DATA SHOWN =>

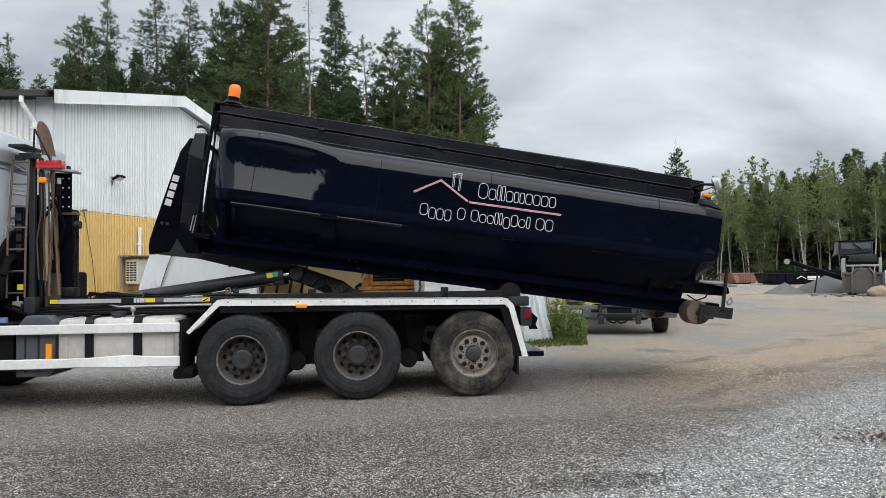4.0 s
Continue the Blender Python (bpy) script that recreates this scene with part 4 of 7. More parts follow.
==
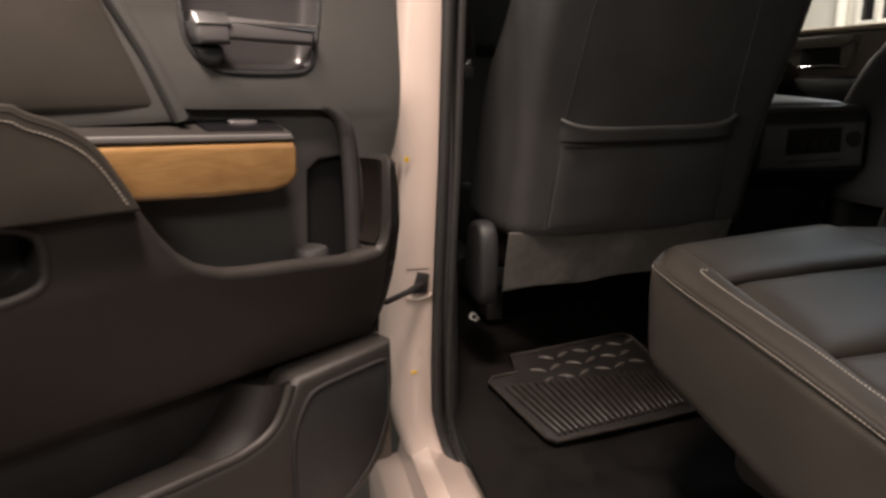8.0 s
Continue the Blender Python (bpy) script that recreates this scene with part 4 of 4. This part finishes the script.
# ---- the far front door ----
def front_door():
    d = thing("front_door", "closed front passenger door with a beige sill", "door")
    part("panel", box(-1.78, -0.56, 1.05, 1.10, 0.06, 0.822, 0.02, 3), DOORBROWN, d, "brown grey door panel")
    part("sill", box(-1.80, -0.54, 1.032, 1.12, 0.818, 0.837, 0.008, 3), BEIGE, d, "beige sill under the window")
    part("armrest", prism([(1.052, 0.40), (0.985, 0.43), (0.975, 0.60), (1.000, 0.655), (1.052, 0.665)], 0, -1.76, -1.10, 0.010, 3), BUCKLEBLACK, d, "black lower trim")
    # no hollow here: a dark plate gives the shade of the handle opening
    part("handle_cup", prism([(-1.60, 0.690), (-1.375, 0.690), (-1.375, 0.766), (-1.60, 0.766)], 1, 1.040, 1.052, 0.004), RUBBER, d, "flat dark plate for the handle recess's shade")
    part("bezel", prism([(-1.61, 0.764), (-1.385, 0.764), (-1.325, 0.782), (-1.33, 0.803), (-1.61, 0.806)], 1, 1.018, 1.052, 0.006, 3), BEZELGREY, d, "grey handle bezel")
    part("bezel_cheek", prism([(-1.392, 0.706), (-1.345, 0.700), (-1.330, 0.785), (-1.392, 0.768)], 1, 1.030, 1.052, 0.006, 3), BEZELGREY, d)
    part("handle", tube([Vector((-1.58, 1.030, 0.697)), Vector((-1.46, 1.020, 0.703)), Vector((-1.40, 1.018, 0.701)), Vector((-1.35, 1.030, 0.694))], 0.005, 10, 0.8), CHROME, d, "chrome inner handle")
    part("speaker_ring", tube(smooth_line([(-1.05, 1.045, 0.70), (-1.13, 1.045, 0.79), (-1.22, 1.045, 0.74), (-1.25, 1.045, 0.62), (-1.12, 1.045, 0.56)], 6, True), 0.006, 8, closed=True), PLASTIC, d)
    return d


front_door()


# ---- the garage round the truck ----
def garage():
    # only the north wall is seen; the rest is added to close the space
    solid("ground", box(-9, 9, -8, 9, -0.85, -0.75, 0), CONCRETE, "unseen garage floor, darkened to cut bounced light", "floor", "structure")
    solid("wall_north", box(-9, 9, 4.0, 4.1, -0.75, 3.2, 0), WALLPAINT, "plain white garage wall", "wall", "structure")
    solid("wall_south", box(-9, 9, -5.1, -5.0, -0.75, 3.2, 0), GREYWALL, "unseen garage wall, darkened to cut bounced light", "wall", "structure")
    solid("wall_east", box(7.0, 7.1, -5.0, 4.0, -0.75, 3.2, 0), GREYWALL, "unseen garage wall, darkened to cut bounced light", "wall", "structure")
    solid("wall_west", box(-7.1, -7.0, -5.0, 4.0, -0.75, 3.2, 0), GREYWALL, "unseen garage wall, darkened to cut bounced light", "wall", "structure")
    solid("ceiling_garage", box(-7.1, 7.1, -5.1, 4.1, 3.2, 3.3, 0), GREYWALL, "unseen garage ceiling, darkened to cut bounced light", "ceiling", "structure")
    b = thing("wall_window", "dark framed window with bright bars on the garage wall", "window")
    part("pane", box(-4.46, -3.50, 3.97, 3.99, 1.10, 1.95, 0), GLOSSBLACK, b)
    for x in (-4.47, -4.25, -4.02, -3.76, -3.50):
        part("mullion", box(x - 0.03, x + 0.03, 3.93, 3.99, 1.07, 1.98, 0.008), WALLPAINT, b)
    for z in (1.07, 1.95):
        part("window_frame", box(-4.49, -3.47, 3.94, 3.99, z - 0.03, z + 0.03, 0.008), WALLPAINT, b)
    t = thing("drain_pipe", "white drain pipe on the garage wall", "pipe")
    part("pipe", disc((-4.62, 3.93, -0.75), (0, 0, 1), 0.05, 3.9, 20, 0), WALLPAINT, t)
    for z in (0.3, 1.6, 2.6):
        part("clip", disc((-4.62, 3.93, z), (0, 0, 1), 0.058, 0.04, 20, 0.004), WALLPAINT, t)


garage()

THE PROBLEM =>
From the listing above, pick out each line where the word "that" appears.

RESULT BELOW =>
Continue the Blender Python (bpy) script that recreates this scene with part 4 of 7. More parts follow.
Continue the Blender Python (bpy) script that recreates this scene with part 4 of 4. This part finishes the script.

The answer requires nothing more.